All in all, there is no satisfying ending to a story that is structurally premised on its own return and continuation. Long-running mystery series—like Lost, where the secrets proliferated along with the show’s various narrative identities—will never be able to answer all the questions they have spawned. Even largely episodic programs, like sitcoms, reach a moment of narrative crisis when the final episode arrives. Seinfeld reacted to this challenge by brilliantly looping back to a remote beginning, but many people didn’t like that either, because they wanted the show to go on, not to eat itself up.

So, Sean O’Sullivan has a point when he says that satisfaction is not such a useful concept when we talk about serial storytelling. But then it’s an empirical fact that many viewers are dissatisfied or angry or sad when their favorite series disappears from their daily lives. In terms of audience attitudes, there are probably two extreme poles here: there are those audiences who would like to see their series as self-contained artifacts, closed and coherent “works,” like bourgeois novels, and so they expect a certain resolution in the end, a final “payoff” for all the time they’ve invested in watching or reading. And then there are those who relish precisely the challenges of storytelling on the go. Those are perhaps the ones most likely to engage in public storytelling themselves, be it fan fiction, be it audience activism, be it some more bureaucratic or academic type of narrative account keeping.

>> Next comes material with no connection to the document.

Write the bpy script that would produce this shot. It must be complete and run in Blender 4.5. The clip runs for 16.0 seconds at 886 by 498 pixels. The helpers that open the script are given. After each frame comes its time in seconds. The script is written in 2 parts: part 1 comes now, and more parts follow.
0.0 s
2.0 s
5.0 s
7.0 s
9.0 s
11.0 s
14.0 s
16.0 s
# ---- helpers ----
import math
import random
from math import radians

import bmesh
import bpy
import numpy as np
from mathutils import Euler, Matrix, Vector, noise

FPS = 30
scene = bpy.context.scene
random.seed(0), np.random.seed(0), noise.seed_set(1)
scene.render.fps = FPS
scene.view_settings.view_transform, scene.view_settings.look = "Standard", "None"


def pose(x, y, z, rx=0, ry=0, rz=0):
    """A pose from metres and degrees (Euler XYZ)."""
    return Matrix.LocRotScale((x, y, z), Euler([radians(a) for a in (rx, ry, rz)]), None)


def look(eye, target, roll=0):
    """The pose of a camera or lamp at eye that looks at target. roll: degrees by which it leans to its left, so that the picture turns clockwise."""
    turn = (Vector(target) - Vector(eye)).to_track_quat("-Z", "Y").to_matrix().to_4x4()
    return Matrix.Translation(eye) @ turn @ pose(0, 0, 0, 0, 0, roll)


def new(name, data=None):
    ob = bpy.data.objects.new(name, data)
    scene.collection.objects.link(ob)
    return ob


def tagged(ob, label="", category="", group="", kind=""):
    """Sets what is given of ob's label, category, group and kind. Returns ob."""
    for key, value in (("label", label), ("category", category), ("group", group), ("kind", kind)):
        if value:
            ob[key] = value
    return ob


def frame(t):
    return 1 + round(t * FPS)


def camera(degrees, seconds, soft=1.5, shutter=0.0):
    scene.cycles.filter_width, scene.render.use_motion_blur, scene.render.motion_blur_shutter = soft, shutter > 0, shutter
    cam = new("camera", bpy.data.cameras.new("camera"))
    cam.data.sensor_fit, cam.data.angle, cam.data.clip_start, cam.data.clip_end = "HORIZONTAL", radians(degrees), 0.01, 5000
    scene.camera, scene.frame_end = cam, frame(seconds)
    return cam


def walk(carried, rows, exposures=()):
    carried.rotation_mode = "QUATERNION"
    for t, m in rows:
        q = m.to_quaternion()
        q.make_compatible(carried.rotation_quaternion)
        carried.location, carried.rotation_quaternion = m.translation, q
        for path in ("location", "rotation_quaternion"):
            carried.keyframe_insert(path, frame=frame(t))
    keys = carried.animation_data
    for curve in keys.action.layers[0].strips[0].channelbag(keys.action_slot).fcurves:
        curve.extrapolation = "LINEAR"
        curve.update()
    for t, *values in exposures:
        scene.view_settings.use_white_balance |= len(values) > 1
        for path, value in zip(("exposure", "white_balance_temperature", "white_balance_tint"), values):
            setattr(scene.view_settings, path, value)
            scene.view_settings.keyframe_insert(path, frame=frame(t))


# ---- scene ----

These para- and post-textual activities can go on for a long time after a series’ core text has stopped moving forward. And interestingly, this type of receptive production often tends to perform a switch from valuing satisfactory storytelling to valuing satisfactory world-building, because the pleasures of world-building are potentially endless too. This is what you discuss in your contribution to the book: an imaginary map will never be completely filled with information. There will always be blank spaces for future exploration.

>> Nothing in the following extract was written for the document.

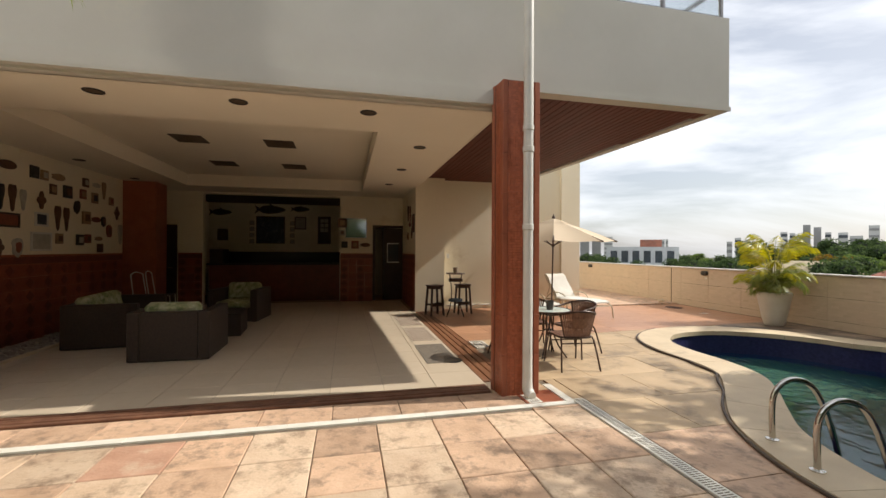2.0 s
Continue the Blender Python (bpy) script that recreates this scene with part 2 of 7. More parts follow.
# ---------------------------------------------------------------- mesh building
class MB:
    """Collects vertices and faces of one mesh."""

    def __init__(self):
        self.v, self.f = [], []

    def add(self, vs, fs):
        k = len(self.v)
        self.v.extend(vs)
        self.f.extend([tuple(i + k for i in q) for q in fs])

    def box(self, x0, x1, y0, y1, z0, z1, m=None):
        vs = [(x, y, z) for z in (z0, z1) for y in (y0, y1) for x in (x0, x1)]
        if m is not None:
            vs = [tuple(m @ Vector(p)) for p in vs]
        self.add(vs, [(0, 2, 3, 1), (4, 5, 7, 6), (0, 1, 5, 4), (2, 6, 7, 3), (0, 4, 6, 2), (1, 3, 7, 5)])

    def bevel_box(self, x0, x1, y0, y1, z0, z1, b=0.01, m=None):
        """A box with all its edges cut at 45 degrees."""
        b = min(b, (x1 - x0) * 0.45, (y1 - y0) * 0.45, (z1 - z0) * 0.45)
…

HJ: How might a better understanding of how seriality works contribute to our grasp of transmedia storytelling?

FK: I would say seriality has an almost natural affinity to transmedia storytelling. Popular series are not easily contained within their core texts and media. Again, this has to do as much with their commercial mode of existence as with their narrative practices, because both are related and mutually reinforcing. Christina Meyer writes about this in her chapter on the Yellow Kid, one of the first serial comics figures. And Con Verevis in his chapter points out that remade blockbuster films in the digital age are almost necessarily intermedial.

Of course, when a story is told across media, the challenges of recursive sense-making proliferate tremendously: serial continuity management and serial self-observation are confronted now not only with a constantly growing number of episodes but also with different technologies of storytelling. What’s interesting about this process is how it can prompt serial storytelling to become explicitly modular. This is especially visible in contemporary trends, so I’m tempted to say that modularity might become the most likely form of seriality within our digital media ecology.

And again, there will be viewers who will cherish modular consistency, hoping (and even demanding) that a story’s transmedia manifestations fit into each other like the pieces of a puzzle—and there will also be viewers who will be fine with parallel processing, seeing modules as building blocks with different functions that can be rearranged or ignored in changing constellations. In both cases we can expect very intricate and controversial “canon” constructions to evolve. Of course, much of this has been prepared and pioneered by the expanding Star Wars universe.

HJ: Audiences have long used the gaps in the flow of serial texts as points for discussion and speculation. How might today’s social media contribute to these forms of engagement? Does binge viewing alter the dynamic by which consumers engage with serial texts?

FK: A number of issues are at work here. First of all, I would say that any type of large-scale reception practice does indeed alter the dynamic of popular seriality, especially when it concerns the temporality of story engagement. So, yes, eliminating the time gaps between episodes potentially changes both story consumption and storytelling. In the case of Netflix original series, with their full-season dumps, the result is paradoxically to slow down the reaction time for collective discussion and serial self-observation, because this business model shifts seriality from the level of the episode to the level of the season.

But that’s not an entirely new phenomenon. After all, this is what serial storytelling does, in terms of social practice: it organizes time and it does so for very large collectives, virtualized collectives. What we call “binge watching,” for example, is only the latest—perhaps we should say: the timeliest—manifestation of serial culture’s interest in continuous reception and production.

But in the history of mass media, every new medium has provoked such discourses of addiction and substance abuse, all the way back to social-hygienic concerns about novel reading in the 18th century. And I’m not saying this to mock the motivation behind such concerns; as with anything that we feed our bodies, there are good reasons to think about questions of dosage and long-term effects. But historically, there is nothing inherently disruptive about binge viewing or social media. These developments are evidently attuned to the current techno-state of our physical existence.

So when we think about audience-text-hookups, I find evolutionary accounts more convincing than revolutionary ones. The self-understanding of serial audiences really coevolves with the affordances of serial media.

Frank Kelleter is Chair of the Department of Culture and Einstein Professor of North American Cultural History at John F. Kennedy Institute for North American Studies, Freie Universität Berlin, Germany. His main fields of interest include the American colonial and Enlightenment periods, theories of American modernity, and American media and popular culture since the 19th century. He was the initiator and director of the Popular Seriality Research Unit (2010-2016). Frank writes in German and English but finds it incredibly difficult to translate his own texts. Most recent publications: Media of Serial Narrative (ed., 2017), David Bowie (Reclam, 2016), Serial Agencies: “The Wire” and Its Readers (2014), Populäre Serialität (ed., 2012).